You didn't say so explicity, but I think you touched upon the dilemma we still don't have an answer to. I agree metrics are crappy, and are particularly worthless in COIN. Yet you can't expect Petraeus to testify before Congress that "things are getting better - I know it when I see it," which seems to be the real message both from high command and many of the guys (including RTK, Cavguy, and others here). They may be right, and probably are - I sure as hell don't know sitting around in Ithaca.

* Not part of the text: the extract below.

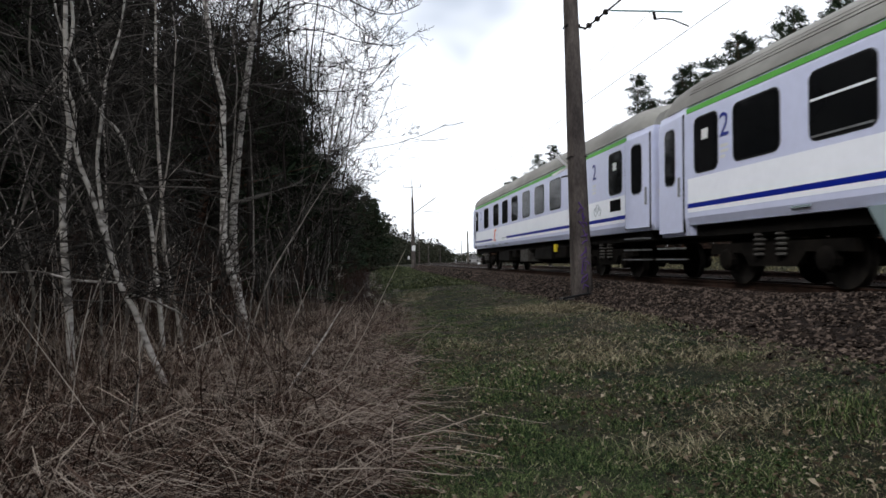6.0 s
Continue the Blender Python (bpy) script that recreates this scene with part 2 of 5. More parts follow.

But the politicians want the metrics because it's their substitute for visible, tangible, progress. The American people aren't going to see Iraq in person, and we know just how well the news media will cover it. Even visits by think-tankers (O'Hanlon and Pollack got absolutely crucified for their moderate, cautious endorsement) or politicians (how many jokes has the Daily Show done about that moron Indiana congressman's "it was just like a market in Indiana") are discounted because they're slammed as unrealistic PR tours by the media and left-leaning segment of the public.
In a conventional war, we don't need the metrics because the American citizen can look at newspaper or a map and see how we're doing. For all the horror over American casualties at, say, Tarawa or the Bulge, the average American still saw the continuing (if bloody) progress of armies and navies towards Berlin and Tokyo. And that meant "bringing the boys home." The Korean War, which was very unpopular from late July-August 1950 (the Perimeter phase) and from 1951-53, was palatable to the public in those few months in between, when we were dashing towards Pyongyang and the Yalu and the war seemed as good as over.
It happened again in 2003 - when Baghdad fell, Bush's popularity rose. They all thought it was won.
But as we know, with COIN, there is no map to show the people. There are no daily news reports of Americans crossing another river, liberating another city. The news becomes the car bombs, the beheadings, or crimes committed by Americans.
I think that the political necessities have forced Petraeus and others into using metrics quite unsuited to truly judging success in COIN. Those metrics, which are not indicative of the progress being made, are then torn apart, analyzed ad nauseam, and declared by a sea of "experts" to mean either "we've turned the corner and are gonna win" or "we're still losing heavily." Take your pick - I lean more to the left than most of you.
But until there's a tangible way to measure the progress made in a limited or COIN strategy - no tanks rumbling towards Berlin - we're going to be forced to use those poor metrics.
And we need to figure out that tangible way to SHOW the progress we've made. Because as Ken says, the casualties are not what kills support. Lack of progress kills support. Or rather, the perception of a lack of progress.